中央経済工作会議、2025年の重点政策は内需拡大を筆頭項目に(中国)
ジェトロ・ビジネス短信 / 2024年12月18日 0時40分
中国の翌年の経済政策の方針を決める中央経済工作会議が12月11~12日に北京市で開催された。会議では2024年を、外圧の増大と国内の困難の増大という複雑で厳しい状況に直面したものの、経済運営は全体的に安定しており、経済・社会発展の主要目標・任務は達成しつつあると評価した。また、外部環境の変化による悪影響が深刻化し、多くの困難と課題に直面しているとし、主な課題として、内需の不足、一部企業の経営難、雇用・収入への圧力などを挙げた。一方で、中国の経済基盤は安定し、優位にある部分も多く、レジリエンスは強く、潜在力が大きいとし、長期的改善を支える条件や基本的な勢いは変わらないとした。
2025年の経済の基本方針として、引き続き「穏中求進(安定の中で前進を求める)」「先立後破(先行して新しいかたちを作り、その後に古いものをなくす)」といった方針のもと、積極的な財政政策に加え、「適度に緩和的」な金融政策により、財政・金融ともに緩和を進めるとした。
2025年の重点政策は9項目が挙げられた(添付資料表参照)。
筆頭には、「消費を強力に拡大し、投資効率を高め、全面的に内需を拡大する」が挙げられた。

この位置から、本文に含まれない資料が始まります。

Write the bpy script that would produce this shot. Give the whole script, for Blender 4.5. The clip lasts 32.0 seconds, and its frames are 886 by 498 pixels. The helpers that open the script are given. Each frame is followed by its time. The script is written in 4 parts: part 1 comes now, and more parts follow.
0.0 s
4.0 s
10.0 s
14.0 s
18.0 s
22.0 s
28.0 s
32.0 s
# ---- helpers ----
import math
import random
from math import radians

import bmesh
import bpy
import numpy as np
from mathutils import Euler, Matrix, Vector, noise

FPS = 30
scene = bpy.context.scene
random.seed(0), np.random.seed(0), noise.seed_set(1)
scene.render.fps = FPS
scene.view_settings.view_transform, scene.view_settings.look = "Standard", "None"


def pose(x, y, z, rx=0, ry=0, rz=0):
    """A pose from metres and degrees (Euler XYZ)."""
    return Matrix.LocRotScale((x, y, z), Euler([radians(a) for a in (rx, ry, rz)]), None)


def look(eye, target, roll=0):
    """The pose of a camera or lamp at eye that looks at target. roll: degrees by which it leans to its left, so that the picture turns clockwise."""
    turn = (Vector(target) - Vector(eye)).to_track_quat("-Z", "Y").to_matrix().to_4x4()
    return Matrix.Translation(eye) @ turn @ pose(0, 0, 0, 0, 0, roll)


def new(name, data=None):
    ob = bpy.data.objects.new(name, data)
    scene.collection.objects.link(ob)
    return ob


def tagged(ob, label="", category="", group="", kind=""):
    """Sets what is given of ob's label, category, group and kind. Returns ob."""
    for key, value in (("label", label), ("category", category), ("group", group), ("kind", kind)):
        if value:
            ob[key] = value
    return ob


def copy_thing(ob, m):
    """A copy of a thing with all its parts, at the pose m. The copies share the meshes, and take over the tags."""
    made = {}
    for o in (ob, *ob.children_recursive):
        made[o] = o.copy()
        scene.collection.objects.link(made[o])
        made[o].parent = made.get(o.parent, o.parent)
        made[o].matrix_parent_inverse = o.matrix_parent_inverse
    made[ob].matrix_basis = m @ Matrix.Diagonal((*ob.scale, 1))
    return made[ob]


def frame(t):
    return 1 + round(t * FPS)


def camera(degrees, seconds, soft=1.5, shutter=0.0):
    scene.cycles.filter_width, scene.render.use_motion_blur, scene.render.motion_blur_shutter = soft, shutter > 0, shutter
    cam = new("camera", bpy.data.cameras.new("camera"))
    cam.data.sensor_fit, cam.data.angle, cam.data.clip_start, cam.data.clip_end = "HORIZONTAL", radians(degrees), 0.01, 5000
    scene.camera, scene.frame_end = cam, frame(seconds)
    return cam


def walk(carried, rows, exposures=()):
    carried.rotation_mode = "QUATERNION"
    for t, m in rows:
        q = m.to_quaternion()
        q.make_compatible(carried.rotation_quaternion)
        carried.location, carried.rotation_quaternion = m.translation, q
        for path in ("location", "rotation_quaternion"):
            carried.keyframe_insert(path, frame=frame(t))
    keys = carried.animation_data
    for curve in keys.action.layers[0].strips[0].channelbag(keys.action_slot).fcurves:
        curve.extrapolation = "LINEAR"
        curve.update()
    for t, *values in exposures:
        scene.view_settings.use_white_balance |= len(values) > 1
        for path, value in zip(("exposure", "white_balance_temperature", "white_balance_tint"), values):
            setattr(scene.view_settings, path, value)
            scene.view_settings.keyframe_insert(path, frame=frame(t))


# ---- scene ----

中・低収入層の収入増と負担減、基礎年金の増額、設備更新策と買い替え促進策の範囲拡大などによる内需拡大を目指すとした。
次に、「科学技術イノベーションにより新たな質の生産力の発展を導き、現代化された産業システムを構築する」が挙げられた。基礎研究、コア技術の開発強化、人工知能(AI)や未来産業の育成のほか、過度な競争(内巻)の是正なども挙げられた。

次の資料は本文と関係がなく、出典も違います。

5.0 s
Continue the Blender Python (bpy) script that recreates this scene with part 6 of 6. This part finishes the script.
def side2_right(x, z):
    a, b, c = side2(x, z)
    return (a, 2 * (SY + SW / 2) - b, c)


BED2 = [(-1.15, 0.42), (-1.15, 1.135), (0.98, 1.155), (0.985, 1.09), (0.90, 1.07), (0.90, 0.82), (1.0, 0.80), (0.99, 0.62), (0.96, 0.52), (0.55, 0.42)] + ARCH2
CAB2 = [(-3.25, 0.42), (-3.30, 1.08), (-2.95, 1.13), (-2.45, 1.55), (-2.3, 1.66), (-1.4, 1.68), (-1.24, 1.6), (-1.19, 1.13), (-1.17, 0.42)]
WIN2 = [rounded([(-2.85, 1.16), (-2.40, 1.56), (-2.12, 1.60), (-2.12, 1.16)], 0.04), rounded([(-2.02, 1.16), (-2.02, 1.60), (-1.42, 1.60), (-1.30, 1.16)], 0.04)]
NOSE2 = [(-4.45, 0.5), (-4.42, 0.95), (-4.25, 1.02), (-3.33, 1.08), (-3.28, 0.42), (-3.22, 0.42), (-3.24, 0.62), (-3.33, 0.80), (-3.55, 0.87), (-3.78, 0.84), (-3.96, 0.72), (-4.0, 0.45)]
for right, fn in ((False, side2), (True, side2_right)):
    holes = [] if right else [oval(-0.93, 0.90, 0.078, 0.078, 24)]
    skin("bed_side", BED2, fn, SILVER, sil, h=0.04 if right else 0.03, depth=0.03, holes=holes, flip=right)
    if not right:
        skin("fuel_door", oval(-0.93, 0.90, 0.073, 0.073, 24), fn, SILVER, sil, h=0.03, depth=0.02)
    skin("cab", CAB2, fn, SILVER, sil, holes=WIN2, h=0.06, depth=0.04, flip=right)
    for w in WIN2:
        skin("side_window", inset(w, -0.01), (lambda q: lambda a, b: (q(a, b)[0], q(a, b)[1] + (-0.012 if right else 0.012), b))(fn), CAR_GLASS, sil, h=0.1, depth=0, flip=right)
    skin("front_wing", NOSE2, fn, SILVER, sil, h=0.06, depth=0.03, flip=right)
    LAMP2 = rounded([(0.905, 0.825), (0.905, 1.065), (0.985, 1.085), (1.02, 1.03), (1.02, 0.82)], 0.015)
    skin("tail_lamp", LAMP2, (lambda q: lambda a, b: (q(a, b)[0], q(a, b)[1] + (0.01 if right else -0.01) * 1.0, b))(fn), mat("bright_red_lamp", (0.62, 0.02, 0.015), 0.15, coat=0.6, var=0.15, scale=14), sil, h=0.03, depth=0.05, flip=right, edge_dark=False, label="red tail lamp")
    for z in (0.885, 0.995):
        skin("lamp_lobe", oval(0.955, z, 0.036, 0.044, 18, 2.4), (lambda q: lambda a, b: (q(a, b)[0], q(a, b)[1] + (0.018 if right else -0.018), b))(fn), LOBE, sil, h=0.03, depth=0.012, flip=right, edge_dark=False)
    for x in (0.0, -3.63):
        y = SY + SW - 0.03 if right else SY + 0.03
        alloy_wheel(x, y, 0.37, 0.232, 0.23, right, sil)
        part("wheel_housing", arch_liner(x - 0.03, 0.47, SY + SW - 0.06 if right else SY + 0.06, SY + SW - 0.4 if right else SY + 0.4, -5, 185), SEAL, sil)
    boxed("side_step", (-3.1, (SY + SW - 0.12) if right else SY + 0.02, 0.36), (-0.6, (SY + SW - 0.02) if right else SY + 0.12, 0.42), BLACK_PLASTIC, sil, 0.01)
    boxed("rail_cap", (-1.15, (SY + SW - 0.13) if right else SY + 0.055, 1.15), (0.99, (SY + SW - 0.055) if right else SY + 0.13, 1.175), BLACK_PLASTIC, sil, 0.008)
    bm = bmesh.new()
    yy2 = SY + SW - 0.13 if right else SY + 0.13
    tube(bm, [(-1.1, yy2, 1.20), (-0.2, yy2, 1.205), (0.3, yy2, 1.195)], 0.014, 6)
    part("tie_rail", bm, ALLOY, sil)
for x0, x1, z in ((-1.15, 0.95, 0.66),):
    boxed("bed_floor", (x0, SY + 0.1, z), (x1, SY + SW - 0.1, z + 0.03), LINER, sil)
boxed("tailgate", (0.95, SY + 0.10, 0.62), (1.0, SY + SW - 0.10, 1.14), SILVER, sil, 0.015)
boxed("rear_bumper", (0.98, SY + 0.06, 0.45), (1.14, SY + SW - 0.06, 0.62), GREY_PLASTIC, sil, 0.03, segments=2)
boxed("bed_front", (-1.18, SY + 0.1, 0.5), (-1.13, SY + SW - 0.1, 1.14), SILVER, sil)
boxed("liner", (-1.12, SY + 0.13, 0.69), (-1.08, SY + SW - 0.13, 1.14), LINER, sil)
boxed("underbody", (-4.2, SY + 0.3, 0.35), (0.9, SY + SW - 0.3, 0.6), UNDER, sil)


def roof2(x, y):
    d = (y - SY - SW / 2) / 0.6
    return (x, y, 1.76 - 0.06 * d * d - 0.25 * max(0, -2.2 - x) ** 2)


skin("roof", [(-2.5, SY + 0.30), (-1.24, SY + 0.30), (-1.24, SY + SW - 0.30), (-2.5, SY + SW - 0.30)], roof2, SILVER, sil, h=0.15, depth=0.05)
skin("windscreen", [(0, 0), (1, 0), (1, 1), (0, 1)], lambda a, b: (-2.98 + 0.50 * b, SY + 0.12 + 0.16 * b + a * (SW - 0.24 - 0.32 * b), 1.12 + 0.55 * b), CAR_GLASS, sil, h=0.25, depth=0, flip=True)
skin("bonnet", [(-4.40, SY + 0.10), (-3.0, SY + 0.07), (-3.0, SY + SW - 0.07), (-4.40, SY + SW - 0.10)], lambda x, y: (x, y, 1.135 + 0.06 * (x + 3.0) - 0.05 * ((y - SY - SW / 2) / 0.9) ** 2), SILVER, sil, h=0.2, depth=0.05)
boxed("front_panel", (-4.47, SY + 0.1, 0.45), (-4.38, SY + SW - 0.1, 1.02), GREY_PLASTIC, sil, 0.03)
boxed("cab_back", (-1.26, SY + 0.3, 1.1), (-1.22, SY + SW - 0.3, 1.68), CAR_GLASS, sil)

そのほかには、「重要分野におけるリスクを効果的に予防・緩和し、システミックリスクを発生させないというボトムラインをしっかりと守る」として、不動産市場の安定化や金融リスクへの対応が挙げられた。新規の不動産用地の供給を合理的に抑制し、既存の土地と商業用住宅の活用、既存の商業用住宅の処分促進を図るとした。また、不動産開発の新たなモデルの構築を推進し、関連の基本システムを構築するとした。

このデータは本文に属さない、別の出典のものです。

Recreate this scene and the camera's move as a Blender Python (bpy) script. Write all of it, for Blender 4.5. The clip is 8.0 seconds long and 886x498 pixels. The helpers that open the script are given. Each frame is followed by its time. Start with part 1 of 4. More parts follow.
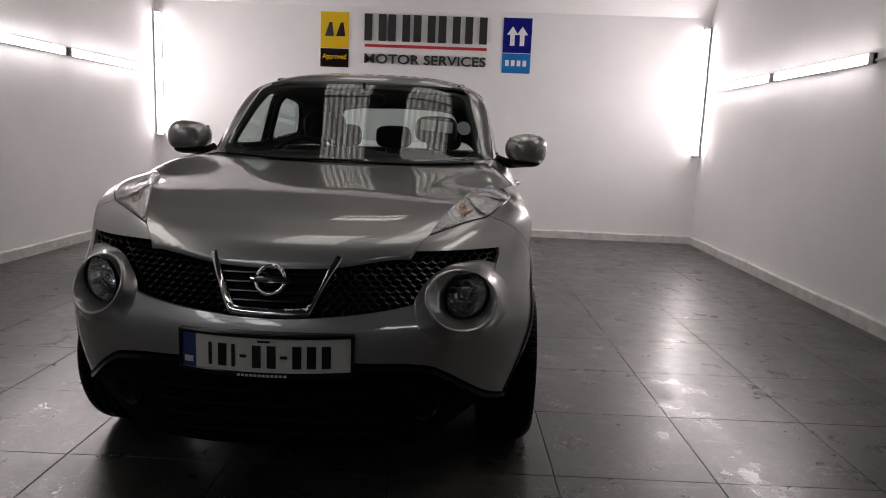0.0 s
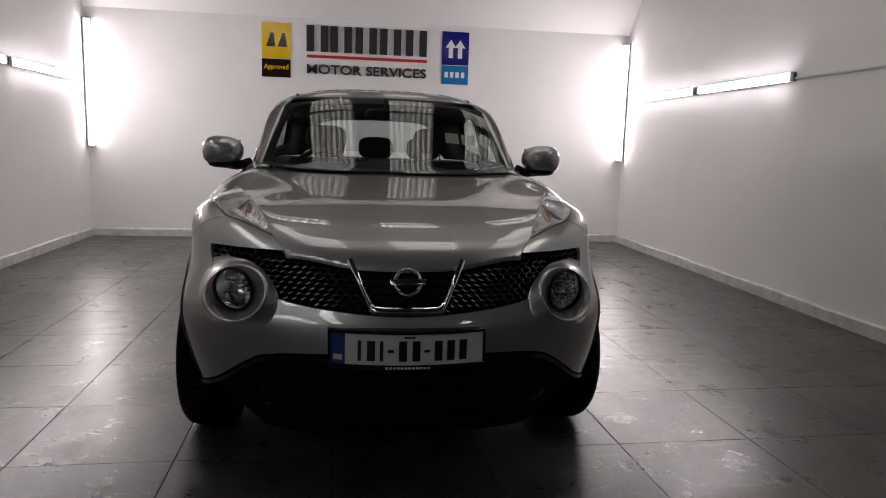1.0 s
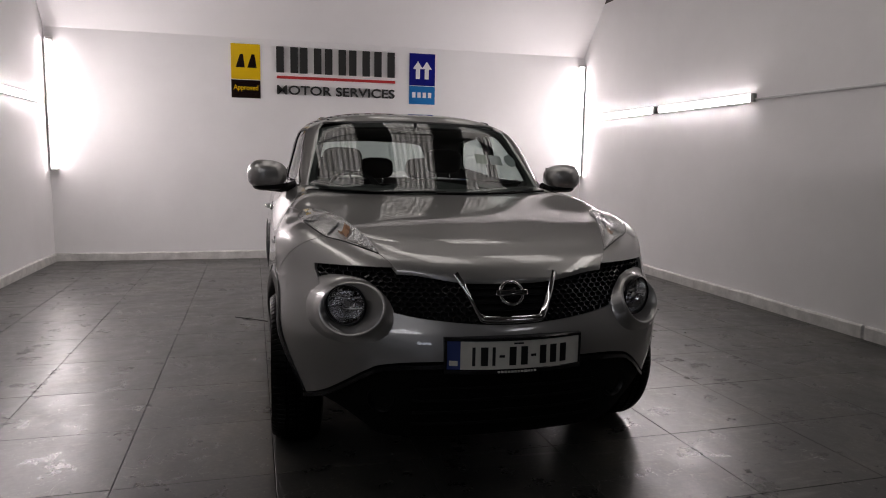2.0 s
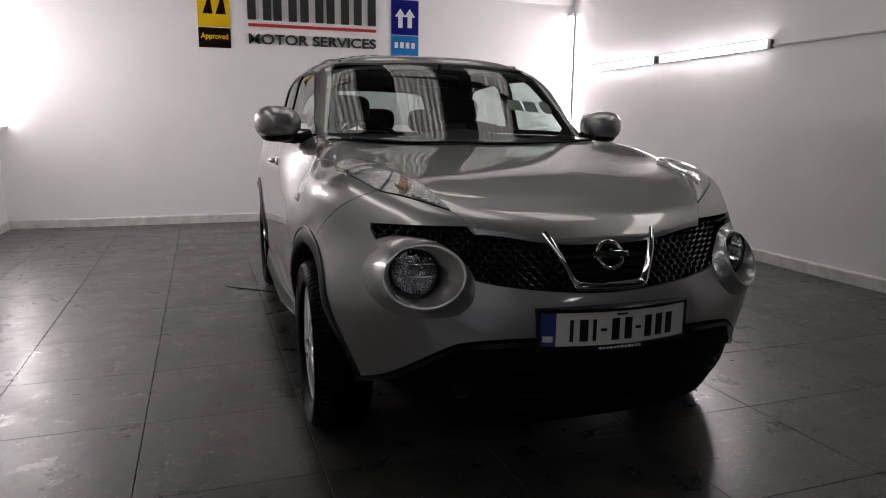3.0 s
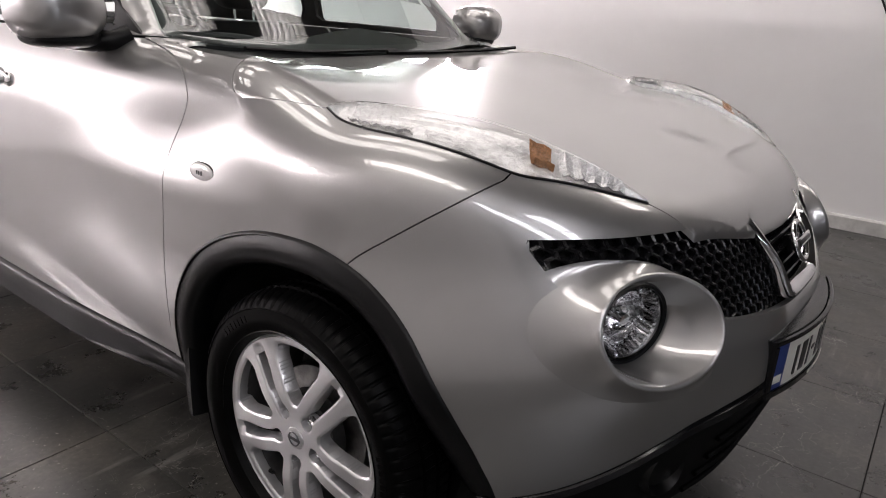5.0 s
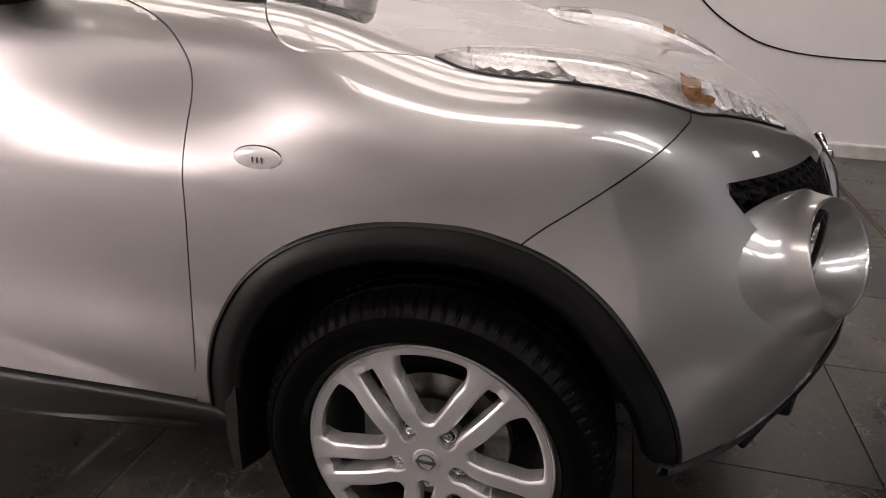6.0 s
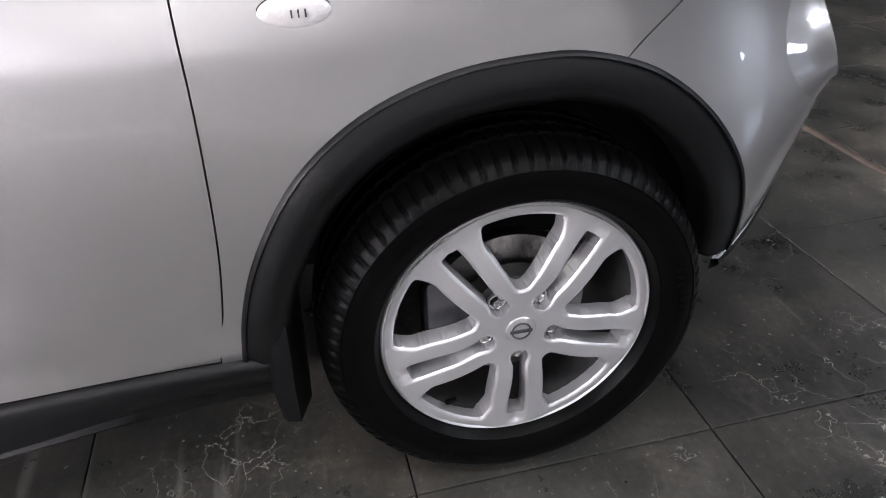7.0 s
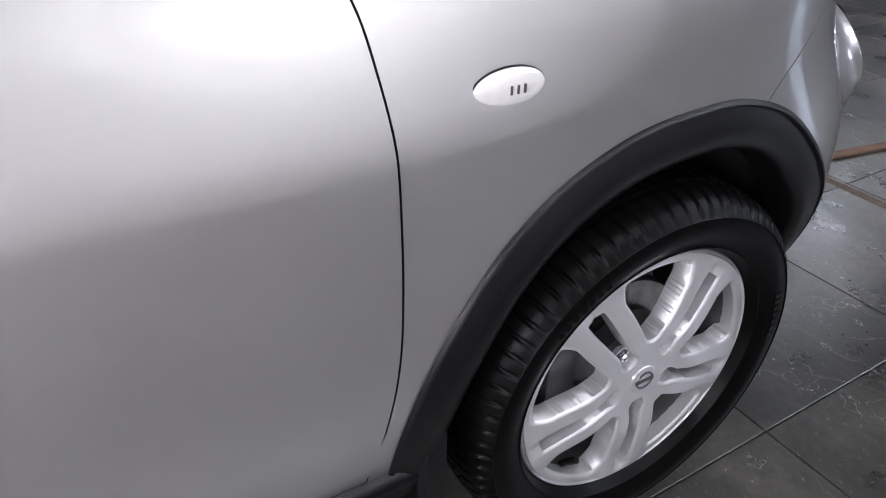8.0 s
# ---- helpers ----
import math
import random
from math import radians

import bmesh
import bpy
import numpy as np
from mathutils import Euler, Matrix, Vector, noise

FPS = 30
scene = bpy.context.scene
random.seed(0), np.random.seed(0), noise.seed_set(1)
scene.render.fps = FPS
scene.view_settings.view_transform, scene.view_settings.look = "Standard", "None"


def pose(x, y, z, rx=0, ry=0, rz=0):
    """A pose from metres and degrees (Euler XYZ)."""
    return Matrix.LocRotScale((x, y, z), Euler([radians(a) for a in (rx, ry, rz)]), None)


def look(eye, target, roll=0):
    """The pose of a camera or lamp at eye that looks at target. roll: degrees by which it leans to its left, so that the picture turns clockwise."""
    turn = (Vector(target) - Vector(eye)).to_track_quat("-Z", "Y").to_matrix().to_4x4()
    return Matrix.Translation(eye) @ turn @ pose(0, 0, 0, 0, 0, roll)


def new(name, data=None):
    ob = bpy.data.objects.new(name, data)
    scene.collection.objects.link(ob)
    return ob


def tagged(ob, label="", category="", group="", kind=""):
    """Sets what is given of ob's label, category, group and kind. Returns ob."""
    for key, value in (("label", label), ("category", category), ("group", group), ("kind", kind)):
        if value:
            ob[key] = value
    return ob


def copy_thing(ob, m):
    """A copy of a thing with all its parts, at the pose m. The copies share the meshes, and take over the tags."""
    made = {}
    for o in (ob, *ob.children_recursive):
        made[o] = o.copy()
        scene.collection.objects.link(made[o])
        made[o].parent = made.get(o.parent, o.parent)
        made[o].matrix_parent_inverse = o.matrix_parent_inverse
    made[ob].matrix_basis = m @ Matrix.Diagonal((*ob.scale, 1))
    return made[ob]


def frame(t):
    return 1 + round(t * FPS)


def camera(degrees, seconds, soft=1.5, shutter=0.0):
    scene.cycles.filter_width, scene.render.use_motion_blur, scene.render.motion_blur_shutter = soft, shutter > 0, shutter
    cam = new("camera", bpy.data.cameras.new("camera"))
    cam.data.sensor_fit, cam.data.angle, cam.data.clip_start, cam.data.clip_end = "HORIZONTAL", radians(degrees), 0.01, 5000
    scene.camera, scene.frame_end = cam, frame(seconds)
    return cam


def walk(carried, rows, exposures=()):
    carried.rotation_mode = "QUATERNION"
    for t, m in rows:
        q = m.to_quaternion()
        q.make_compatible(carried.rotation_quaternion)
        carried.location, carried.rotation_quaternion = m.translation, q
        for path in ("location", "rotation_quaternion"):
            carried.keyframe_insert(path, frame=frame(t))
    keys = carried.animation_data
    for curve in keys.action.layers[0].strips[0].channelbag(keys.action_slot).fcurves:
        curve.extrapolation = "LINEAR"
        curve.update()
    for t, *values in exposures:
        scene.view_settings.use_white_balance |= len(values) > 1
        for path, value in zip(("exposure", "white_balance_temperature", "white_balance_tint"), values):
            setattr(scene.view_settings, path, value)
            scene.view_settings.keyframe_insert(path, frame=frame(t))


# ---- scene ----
cam = camera(65.7, 8.0, 1.0)
PATH = [
    (0, (0.575, -2.722, 1.21), (0.513, -0.749, 0.884), 2.3),
    (0.5, (0.218, -2.869, 1.21), (0.314, -0.894, 0.904), 2.1),
    (1, (-0.194, -2.98, 1.222), (0.075, -1.021, 0.923), 1.8),
    (1.2, (-0.31, -3.102, 1.233), (-0.012, -1.147, 0.932), 1.0),
    (2.3, (-1.019, -3.028, 1.234), (-0.487, -1.115, 0.996), 1.0),
    (2.5, (-1.081, -2.895, 1.232), (-0.541, -0.988, 0.963), 0.9),
    (3, (-1.146, -2.56, 1.155), (-0.532, -0.69, 0.799), 0.6),
    (3.5, (-1.259, -2.192, 1.149), (-0.473, -0.423, 0.648), 0.2),
    (4, (-1.369, -1.792, 1.163), (-0.318, -0.201, 0.561), 0.4),
    (4.5, (-1.518, -1.397, 1.194), (-0.216, -0.027, 0.541), 1.7),
    (4.7, (-1.589, -1.226, 1.21), (-0.194, 0.05, 0.557), 2.4),
    (5.8, (-1.763, -0.404, 1.162), (-0.012, 0.242, 0.443), 2.9),
    (6, (-1.791, -0.266, 1.147), (-0.003, 0.198, 0.381), 1.7),
    (6.5, (-1.729, 0.039, 1.058), (0.027, 0.112, 0.103), -1.1),
    (7, (-1.667, 0.3, 1.044), (-0.018, -0.048, -0.033), -1.7),
    (7.5, (-1.542, 0.489, 1.033), (0.003, -0.146, -0.067), -0.4),
    (8, (-1.38, 0.674, 1.09), (0.077, -0.155, 0.0), 0.6),
]
EXPOSURES = [(0.0, 1.52, 6600, 20), (2.5, 1.47, 6600, 21), (3.5, 1.95, 6400, 18), (4.0, 2.55, 6350, 19), (4.5, 2.9, 6300, 19), (5.8, 3.15, 7050, 28), (6.1, 3.2, 6950, 27), (6.5, 3.9, 6200, 19), (7.0, 4.15, 6100, 20), (7.5, 4.15, 6050, 20), (8.0, 4.1, 5950, 20)]
walk(cam, [(t, look(eye, aim, roll)) for t, eye, aim, roll in PATH], EXPOSURES)

# ---- light ----
world = bpy.data.worlds.new("world")
scene.world = world
world.use_nodes = True
world.node_tree.nodes["Background"].inputs[0].default_value = (0.75, 0.8, 0.9, 1)
world.node_tree.nodes["Background"].inputs[1].default_value = 0.0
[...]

また、脱炭素・グリーンについては、「炭素排出削減、汚染削減、グリーン成長を協調的に促進し、経済・社会発展の包括的なグリーントランスフォーメーションを加速する」とし、生態文明システムの改革をさらに深化させ、グリーン産業および低炭素産業の健全な発展エコシステムを構築し、グリーン建築などの新たな成長要素を育成するとした。